Players will usually accept missions from one faction, usually with the aim of putting a dent in another. Upon completion, a Mission Results screen shows off numbers flying and bars fluctuating based on how fast you did the deed, how unnoticed you went, etc. The sweat of your brow is rewarded by a portrait of your employer with a little quote to the effect of "I'm happy/unhappy with your work." Often it feels about as engaging as the outcome of a text-based adventure which, outside of combat, it is. Is that a bad thing? Not necessarily, but know that it is how this game rolls.
In one instance, I was tasked with the assassination of a corpulent merchant. Apparently he wasn't dancing to the tune of my employer; that meant blood, and there were many ways to shed it. The player's arsenal includes various shuriken, caltrops, mechanical insects for distraction, and primitive mines. Some enemies are simply too vigilant for Chimatsuri Sappo—you'll dash in only to have your attack thrown off in an awkward struggle—and offensive tools may be your only recourse. The traditional "hit square to slash" mechanism is also available and, while functional, isn't as rewarding as calculated sneakiness.
Resource gathering and alchemy are also possible, the former done in game, the latter through its menus. Concoctions and ingredients can even be shared with fellow players through "the Network Jar" (read: 3G). Help a ninja out, yo.
Anyway, back to the man with a bounty on his head. In my first attempt, I'd successfully made my way to his residence thanks to overlaid maps and an "objective compass". Quietly, I slid open the paper doors, but eyes need no noise to see. I was right there in front of him, the man I needed dead. He pulled out a flintlock pistol and proceeded to riddle me with its contents.
Damn. I tried it again, aware this time of the sentinels' routes. I turned them into sushi on the spot, not bothering to hide their corpses. This would be quick. I got to the other side of his residence and crept in. I stalked the halls and peered around corners, eventually padding my way to his back and proving that, no, none are immune to the bite of steel. Chimatsuri Sappo it was, silken and rich as his robes.
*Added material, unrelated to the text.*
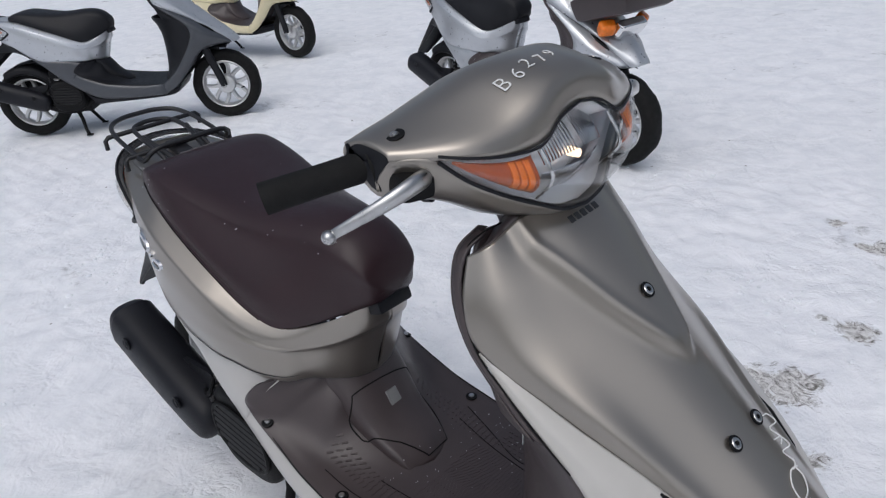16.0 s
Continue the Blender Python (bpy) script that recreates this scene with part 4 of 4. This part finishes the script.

Shinobido 2: Revenge of Zen would do well to deliver many moments like these. The mission types are varied—assassination, obliteration, escort, etc.—which should keep players on their (silent) toes. You probably won't see Zen sleep or eat much, but maybe that will contribute all the more to the illusion that ninja are beyond human. Shinobido 2: Revenge of Zen releases February 22nd for PS Vita.